The master branch of QPhiX in particular is very antiquated.

However, please note that QPhiX can only function as a ‘native’ dslash (instead of say cpp_wilson_dslash) if QDP-JIT/LLVM is used underneath chroma. This is because QPhIX and QDP++/Chroma use different data layouts by default. QDP-JIT/LLVM allows the QDP index order to be changed to match QPhiX, but the regular Chroma does not allow this. So if you are trying to build chroma over regular QDP++ you should not enable the —enable-qphix-dslash options to Chroma. If you use QPhiX with Chroma over regular QDP++ you should still be able to use the QPhiX solvers, although for Twisted Mass you may need a solver wrapper to add to Chroma (the same way Clover is currently wrapped).

To answer your other previous question, yes, QPhiX originally started off from cpp_wilson_dslash long long ago, as that was a code I had confidence in, but really it is quite different now.

With very best wishes, Balint

On Dec 1, 2016, at 6:17 AM, Martin Ueding notifications@github.com wrote:

I tried to compile the current QPhiX devel branch (b1dbed4) together with the current Chroma devel branch (62cf4d341f5e4811637d37e54a9345598faea848). This has failed due to multiple definition errors like this:

../../lib/libchroma.a(syssolver_mdagm_aggregate.o): In function QPhiX::CommsUtils::sumDouble(double)': syssolver_mdagm_aggregate.cc:(.text+0x180): multiple definition ofQPhiX::CommsUtils::sumDouble(double)' ../../lib/libchroma.a(syssolver_linop_aggregate.o):syssolver_linop_aggregate.cc:(.text+0x1d0): first defined here

Drilling down into QPhiX I noticed that the file include/comm.h is the only source of a definition for this function. There are three preprocessor branches that are in this file. I have added a sentinel in the previous commit such that one cannot mess it up.
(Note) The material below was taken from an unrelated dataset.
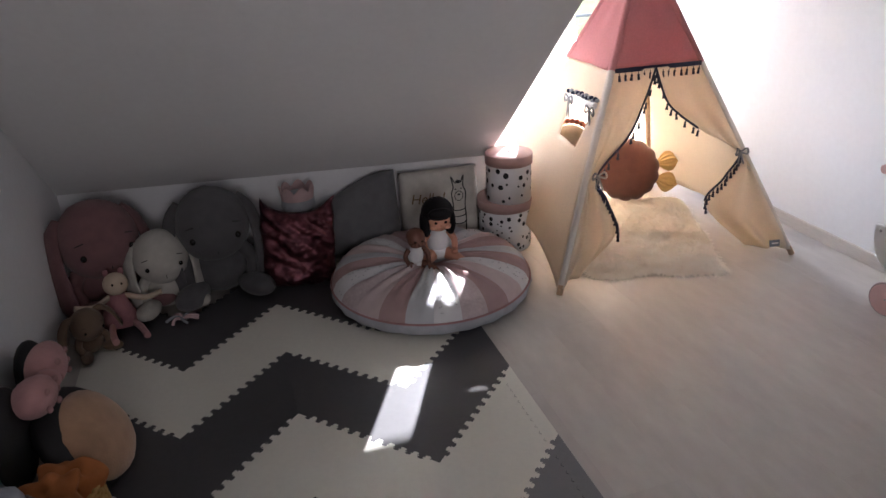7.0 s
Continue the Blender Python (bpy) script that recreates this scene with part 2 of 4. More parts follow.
def prism(bm, pts, depth, m, mi=0, bev=0.0):
    """An outline in the xy plane, thickened along z, laid by m."""
    v0 = [bm.verts.new(m @ Vector((p[0], p[1], 0))) for p in pts]
    v1 = [bm.verts.new(m @ Vector((p[0], p[1], depth))) for p in pts]
    n = len(pts)
    bm.faces.new(v0[::-1]).material_index = mi
    bm.faces.new(v1).material_index = mi
    for i in range(n):
        bm.faces.new((v0[i], v0[(i + 1) % n], v1[(i + 1) % n], v1[i])).material_index = mi
    return bm


def lathe(bm, prof, n=40, c=(0, 0, 0), mi=0, wob=None):
    rings = []
    for r, z in prof:
        ring = []
        for j in range(n):
            a = 2 * math.pi * j / n
            rr, zz = (r, z) if wob is None else wob(r, z, a)
            ring.append(bm.verts.new((c[0] + rr * math.cos(a), c[1] + rr * math.sin(a), c[2] + zz)))
        rings.append(ring)
    for q0, q1 in zip(rings, rings[1:]):
        for j in range(n):
            f = bm.faces.new((q0[j], q0[(j + 1) % n], q1[(j + 1) % n], q1[j]))
            f.smooth, f.material_index = True, mi
    return bm


def sheet(bm, fn, nu, nv, mi=0, skip=None):
    g = [[bm.verts.new(fn(i / nu, j / nv)) for j in range(nv + 1)] for i in range(nu + 1)]
    for i in range(nu):
        for j in range(nv):
            if skip and skip((i + 0.5) / nu, (j + 0.5) / nv):
                continue
            f = bm.faces.new((g[i][j], g[i + 1][j], g[i + 1][j + 1], g[i][j + 1]))
            f.smooth, f.material_index = True, mi
    return bm


def link_mesh(name, bm, mats):
    me = bpy.data.meshes.new(name)
    bmesh.ops.recalc_face_normals(bm, faces=bm.faces[:])
    bm.to_mesh(me)
    bm.free()
    for m in (mats if isinstance(mats, (list, tuple)) else [mats]):
        me.materials.append(m)
    return new(name, me)


def part(name, bm, material, parent, label=""):
    ob = link_mesh(name, bm, material)
    ob.parent = parent
    return tagged(ob, label)


def thing(name, m, label, category, group="", kind=""):
    ob = new(name)
    ob.empty_display_size = 0.05
    ob.matrix_world = m
    return tagged(ob, label, category, group, kind)


def solid(name, bm, mats, m, label, category, group="", kind=""):
    ob = link_mesh(name, bm, mats)
    ob.matrix_world = m
    return tagged(ob, label, category, group, kind)


def B():
    return bmesh.new()


def thicken(ob, t):
    md = ob.modifiers.new("thickness", 'SOLIDIFY')
    md.thickness, md.offset = t, 0
    return ob


# ---------- the room ----------
GX, LX, BY, WY, TOP = 3.07, -0.13, -1.60, 4.73, 2.45     # gable wall, left wall, back wall, window wall, ceiling
KL, KR = Vector((-0.13, 4.168, 0.432)), Vector((1.72, 4.02, 0.397))
SLOPE = 0.92
WX0, WX1, WTOP = 2.47, 3.055, 2.02                        # dormer window opening
kdir = (KR - KL)
kdir.z = 0
kdir.normalize()
kin = Vector((kdir.y, -kdir.x, 0))                        # towards the room
if kin.y > 0:
    kin = -kin


def slope_at(p, z):
    k = (z - p.z) / SLOPE
    return p + Vector((0, -1, 0)) * k + Vector((0, 0, z - p.z))


def structure(name, bm, m, label, category):
    return solid(name, bm, m, Matrix(), label, category, kind="structure")


bm = B()
box(bm, LX - 0.2, GX + 0.2, BY - 0.2, WY + 0.25, -0.2, -0.004)
floor = structure("floor", bm, M_FLOOR, "pale washed oak laminate floor with a soft sheen", "floor")
bm = B()
box(bm, GX, GX + 0.2, BY - 0.2, WY + 0.034, 0, TOP + 0.15)
structure("wall_gable", bm, M_WALL, "plain white painted gable wall", "wall")
bm = B()
box(bm, LX - 0.2, LX, BY - 0.2, 4.4, 0, TOP + 0.15)
structure("wall_left", bm, M_WALL, "plain white painted side wall under the slope", "wall")
# unseen back wall; its opening is added to account for the fill lamp
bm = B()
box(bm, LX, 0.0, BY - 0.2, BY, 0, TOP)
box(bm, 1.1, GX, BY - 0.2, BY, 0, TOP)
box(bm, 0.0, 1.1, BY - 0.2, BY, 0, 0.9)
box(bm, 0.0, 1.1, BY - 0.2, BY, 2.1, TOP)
structure("wall_back", bm, M_WALL, "plain white unseen wall with an added opening", "wall")
# made-up window: its cream sheet turns the sky's blue warm before it enters
back_opening = thing("added_opening", Matrix(), "added unseen window closed by a cream light-filtering sheet", "window", kind="structure")
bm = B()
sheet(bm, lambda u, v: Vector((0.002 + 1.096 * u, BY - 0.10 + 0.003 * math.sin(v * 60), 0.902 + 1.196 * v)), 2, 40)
thicken(part("blind", bm, M_FILTER, back_opening, "cream sheet added to warm the incoming sky light"), 0.001)
# knee wall, a low strip below the slope
bm = B()
prism(bm, [(KL.x, KL.y), (KR.x, KR.y), (KR.x, KR.y + 0.25), (KL.x, KL.y + 0.25)], 0.56, Matrix())
structure("wall_knee", bm, M_WALL, "low white knee wall below the sloping ceiling", "wall")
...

The culprit seems to be that the function definitions are not inline. Having a member function defined within the class automatically makes it inline. Those are no problem in the header. The functions in question however are only free functions in a namespace. Their definition in the header does not automatically make them inline, yielding to a multiple definition error as seen.
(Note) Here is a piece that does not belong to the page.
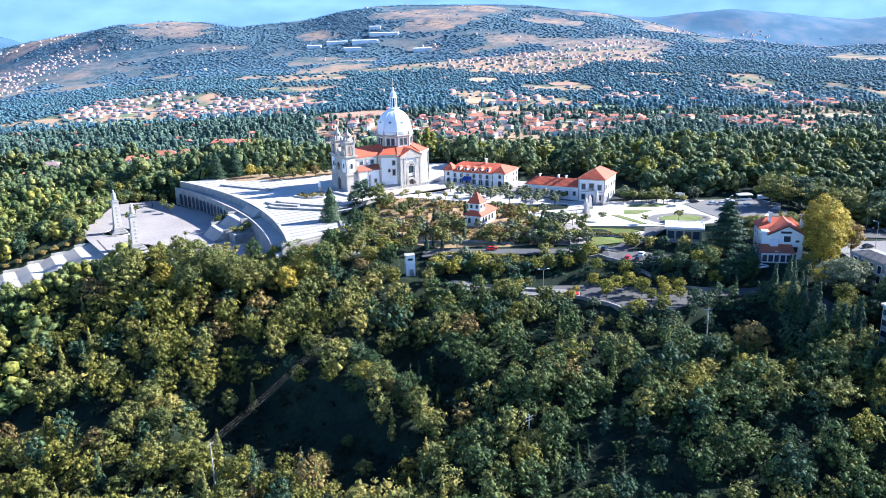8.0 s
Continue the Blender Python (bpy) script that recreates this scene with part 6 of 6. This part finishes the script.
if len(rest):
    rr = rows_for(px[rest], py[rest], 0.42, 0.98, [0.3, 0.25, 0.2, 0.15, 0.1])
    lot = rng.random(len(rr))
    lot[(rr[:, 0] < -100) & (lot < 0.28)] = 0.7
    lot[(rr[:, 0] > -70) & (lot >= 0.71) & (lot < 0.88)] = 0.5
    rr[(lot >= 0.66) & (lot < 0.9) & (rr[:, 5] == 4), 5] = 1
    rr[(rr[:, 0] > -24) & (rr[:, 1] > 170), 3] *= 0.62
    deep = (rr[:, 0] > -70 + 12 * np.sin(rr[:, 1] * 0.3)) & (rng.random(len(rr)) < 0.75)
    joined("hillside_woods", "dense mixed green woodland on the hillside", LEAF, rr[(lot < 0.66) & ~deep], LITE)
    joined("deep_green_woods", "deep green broadleaf woods on the hillside", LEAF_DEEP, rr[(lot < 0.66) & deep], LITE)
    joined("yellowing_woods", "yellow-green trees among the hillside woods", LEAF_LIME, rr[(lot >= 0.66) & (lot < 0.82)], LITE)
    joined("rusty_woods", "rusty autumn trees among the hillside woods", LEAF_RUST, rr[(lot >= 0.82) & (lot < 0.9)], LITE)
    joined("evergreen_woods", "dark evergreens among the hillside woods", LEAF_DARK, rr[lot >= 0.9], LITE)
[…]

I opted for adding inline as those functions just delegate to QDP++ if they do anything at all. The other way would be to split off the definition form the declaration into a .cc file.

You can view, comment on, or merge this pull request online at:

https://github.com/JeffersonLab/qphix/pull/21

Commit Summary

• Add a sanity check for QPHIX_FAKE_COMMS and QPHIX_QMP_COMMS • Make the CommsUtils functions inline File Changes

• M include/qphix/comm.h (25) Patch Links:

https://github.com/JeffersonLab/qphix/pull/21.patchhttps://github.com/JeffersonLab/qphix/pull/21.diff — You are receiving this because you are subscribed to this thread. Reply to this email directly, view it on GitHub, or mute the thread.
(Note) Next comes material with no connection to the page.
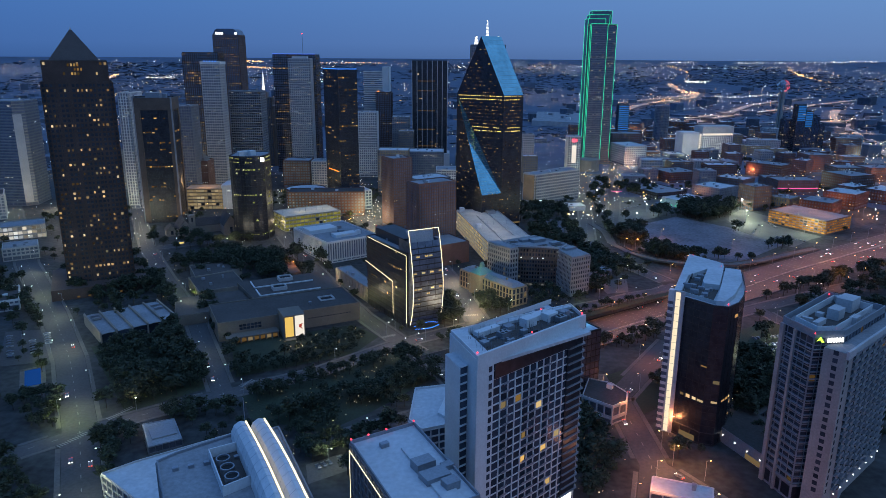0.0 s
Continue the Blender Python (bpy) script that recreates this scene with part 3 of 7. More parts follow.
def hotel():
    poly = [(12.5, 230), (58.6, 271.5), (55.5, 285.2), (3.4, 254)]

    def on_roof(u, v):
        """A place by metres along the front and depth in twentieths of the tapering roof."""
        f, b = Vector(poly[0]).lerp(Vector(poly[1]), u / 62), Vector(poly[3]).lerp(Vector(poly[2]), u / 62)
        return tuple(f.lerp(b, v / 20))

    root = building("hotel_tower", "pale concrete hotel tower with a gridded window front", poly, 88, "white", "blackglass", 3.45, 4.1, 0.5, 0.5, 0.045, "hotelit",
                    foot=7, parapet=1.6, roof="roofdark", units=0, own=True, panes=True, category="hotel", skip=(3,))
    e = edges(poly)
    part("blank_wall", Shape().beam(e[3][0], e[3][1], e[3][2], 0, e[3][3], 0, 88, 0, 0.3), M["white"], root, "blank pale end wall")
    p, d, n, ln = e[0]
    top = Shape().beam(p, d, n, 9, ln - 1, 77.5, 84, 0.2, 0.55)
    part("glazed_top_storey", top, M["blackglass"], root, "dark glazed band under the roof")
    part("corner_wall", Shape().beam(p, d, n, -0.3, 8, 0, 88, 0.0, 0.62), M["white"], root, "blank pale corner wall")
    for k in range(22):
        window(root, p, d, n, 6.6, 10 + k * 3.45, 1.7, 2.2, M["pane"], 0.66)
    fascia = Shape()
    fascia.beam(p, d, n, -0.4, ln + 0.4, 84, 89.8, 0, 0.9)
    part("roof_fascia", fascia, M["white"], root, "deep pale roof fascia")
    canopy = Shape()
    wedge = [(p[0] + d[0] * a + n[0] * b, p[1] + d[1] * a + n[1] * b) for a, b in ((12, 0.9), (ln - 3, 0.9), (ln - 3, 6.2))]
    canopy.prism(wedge[::-1], 83.6, 84.8)
    part("roof_canopy", canopy, M["roofwhite"], root, "pale wedge-shaped roof canopy")
    for k in range(21):
        z = 8 + k * 3.45
        bal = Shape()
        bal.beam(p, d, n, ln - 10, ln + 0.5, z, z + 0.22, 0, 1.5)
        bal.beam(e[1][0], e[1][1], e[1][2], -0.5, 13, z, z + 0.22, 0, 1.5)
        bal.beam(p, d, n, ln - 10, ln + 0.5, z + 1.0, z + 1.08, 1.4, 1.48)
        part("balcony_slab", bal, M["grey"], root)
        if k < 20:
            for s0 in (2, 5, 6, 8):
                rail = Shape().beam(p, d, n, 9 + s0 * 4.1 - 3.6, 9 + s0 * 4.1 - 0.3, z + 0.35, z + 0.45, 0.3, 1.1)
                rail.beam(p, d, n, 9 + s0 * 4.1 - 3.6, 9 + s0 * 4.1 - 0.3, z + 0.45, z + 1.3, 1.02, 1.08)
                part("balcony_rail", rail, M["grey"], root)
    part("balcony_recess", Shape().beam(p, d, n, ln - 10, ln - 0.2, 7, 83, 0.3, 0.6), M["blackglass"], root)
    wing = [(6.6, 234.9), (12.2, 239.4), (7.5, 251), (1.3, 248.3)]
    part("side_wing", Shape().prism(wing, 0, 82), M["white"], root, "lower pale side wing")
    part("wing_roof", Shape().prism(inset(wing, 0.3), 82, 82.2), M["roofwhite"], root)
    we = edges(wing)
    for k in range(22):
        window(root, we[0][0], we[0][1], we[0][2], 3.0, 8.5 + k * 3.45, 5.4, 2.7, M["pane"])
        part("wing_slab", Shape().beam(we[0][0], we[0][1], we[0][2], 0.1, 6.6, 10.0 + k * 3.45, 10.35 + k * 3.45, 0, 0.5), M["white"], root)
    # roof plant
    for u, v, a, b, h, m in ((8, 6, 3, 3, 2.0, "steel"), (24, 12, 4, 3, 2.0, "grey"), (34, 11, 6, 4, 3.6, "white"), (46, 11, 6, 4, 3.2, "white"), (28, 5, 3, 2, 2, "steel"), (54, 10, 4, 3, 2.5, "grey"), (40, 15, 14, 4, 2.2, "white"), (14, 14, 12, 3, 2.0, "white")):
        c, s = math.cos(radians(42)), math.sin(radians(42))
        x, y = on_roof(u, v)
        part("roof_unit", Shape().prism(crect(x, y, a, b, 42), 88.1, 88.1 + h), M[m], root)
    c, s = math.cos(radians(42)), math.sin(radians(42))
    at = on_roof
    for pts in ([(0, 16.5), (62, 16.5), (62, 20), (0, 20)], [(0, 0), (6, 0), (6, 16.5), (0, 16.5)]):
        part("roof_deck", Shape().prism([at(*q) for q in pts], 88.1, 89.2), M["roofwhite"], root, "pale raised roof deck")
    for k in range(9):
        part("screen_post", Shape().beam(at(8 + k * 6, 16.2), (c, s), (s, -c), 0, 0.3, 88.1, 91, 0, 0.3), M["white"], root)
    part("plant_screen", Shape().beam(at(6, 16.4), (c, s), (s, -c), 0, 50, 89, 91.2, 0, 0.2), M["white"], root, "white screen wall of the roof plant")
    for u, v in ((19, 8), (47, 10), (50, 6)):
        f = part("fan_unit", Shape().prism(crect(*at(u, v), 4.6, 3.4, 42), 88.1, 90.4), M["steel"], root)
        for a in (-1, 1):
            for b in (-0.8, 0.8):
                part("fan", Shape().prism(crect(*at(u + a, v + b), 1.2, 1.0, 42), 90.4, 90.46), M["rubber"], f)
    for _ in range(16):
        u, v = rng.uniform(8, 58), rng.uniform(2, 15)
        part("duct", Shape().prism(crect(*at(u, v), rng.uniform(1, 5), rng.uniform(0.5, 1.2), 42 + rng.choice([0, 90])), 88.1, 88.1 + rng.uniform(0.5, 1.4)), M[rng.choice(["steel", "grey", "dark"])], root)
    bits = Shape()
    for _ in range(110):
        u, v = rng.uniform(3, 58), rng.uniform(2, 17)
        c, s = math.cos(radians(42)), math.sin(radians(42))
        x, y = on_roof(u, v)
        bits.tube((x, y, 88.1), (x, y, 88.1 + rng.uniform(0.8, 3.4)), 0.09, 5)
    part("roof_pipes", bits, M["steel"], root, kind="stuff")
    for u, v in ((0.5, 0.5), (61, 0.5), (30, 0.5), (45, 19), (20, 19)):
        c, s = math.cos(radians(42)), math.sin(radians(42))
        beacon(root, *on_roof(u, v), 90.3)
    part("lobby_sign", Shape().beam(p, d, n, 44, 60, 4, 6.6, 0.5, 0.8), M["signwhite"], root, "lit white entrance band")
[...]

Dr Balint Joo High Performance Computational Scientist Jefferson Lab 12000 Jefferson Ave, Suite 3, MS 12B2, Room F217, Newport News, VA 23606, USA Tel: +1-757-269-5339, Fax: +1-757-269-5427 email: bjoo@jlab.org

martin-ueding commented 7 years ago

Would it make sense to rename the devel branch to master and drop the old master branch in Chroma, QDP++ and QPhiX, then? Or perhaps the devel should be merged into master whenever it is stable enough to compile?

I can currently not test whether switching QDP++ from master to devel will remove this issue here. I mean the code in question is QPhiX devel, so I think the patch is still neded. When the Intel Xeon cluster is back online, I can test it and provide an update.

My mental picture of all this software is still a bit blurry. Do I understand it correctly that QPhiX provides Dslash and solvers and that I can choose the Dslash from QPhiX or cpp_wilson_dslash (barring a complication with QDP++ and QDP-JIT)? If I choose neither of them, does Chroma (or QDP++) has a “default”/“fallback” solver and Dslash implemented? When using Chroma, QDP++, and QPhiX, do I have to adjust the input XML to benefit from QPhiX or will hmc resolve CG_INVERTER to the best implementation that has been compiled into hmc?

martin-ueding commented 7 years ago

The issue still persists with the devel branches. I tried to bootstrap a Chroma installation with QPhiX and QDP++ on Intel Xeon Haswell today and on Intel i5 Sandy Bridge yesterday. The functions are still duplicated somewhere in libchroma.a.

Can you get this build correctly without inlining the functions?

martin-ueding commented 7 years ago

I currently try to get Chroma running on the Marconi (Intel KNL) cluster in Italy. There I have the exact same linker error in libchroma.a when using the devel versions of Chroma, QDP++, and QPhiX. This patch is needed for me to get it to compile.

I truly do not understand how it compiles on your machines. Since those functions are non-member non-template functions implemented in the header, there must be linker errors. This also happens with GCC and Intel C++ on three different machines now.

Could this please be included in the canonical devel branch?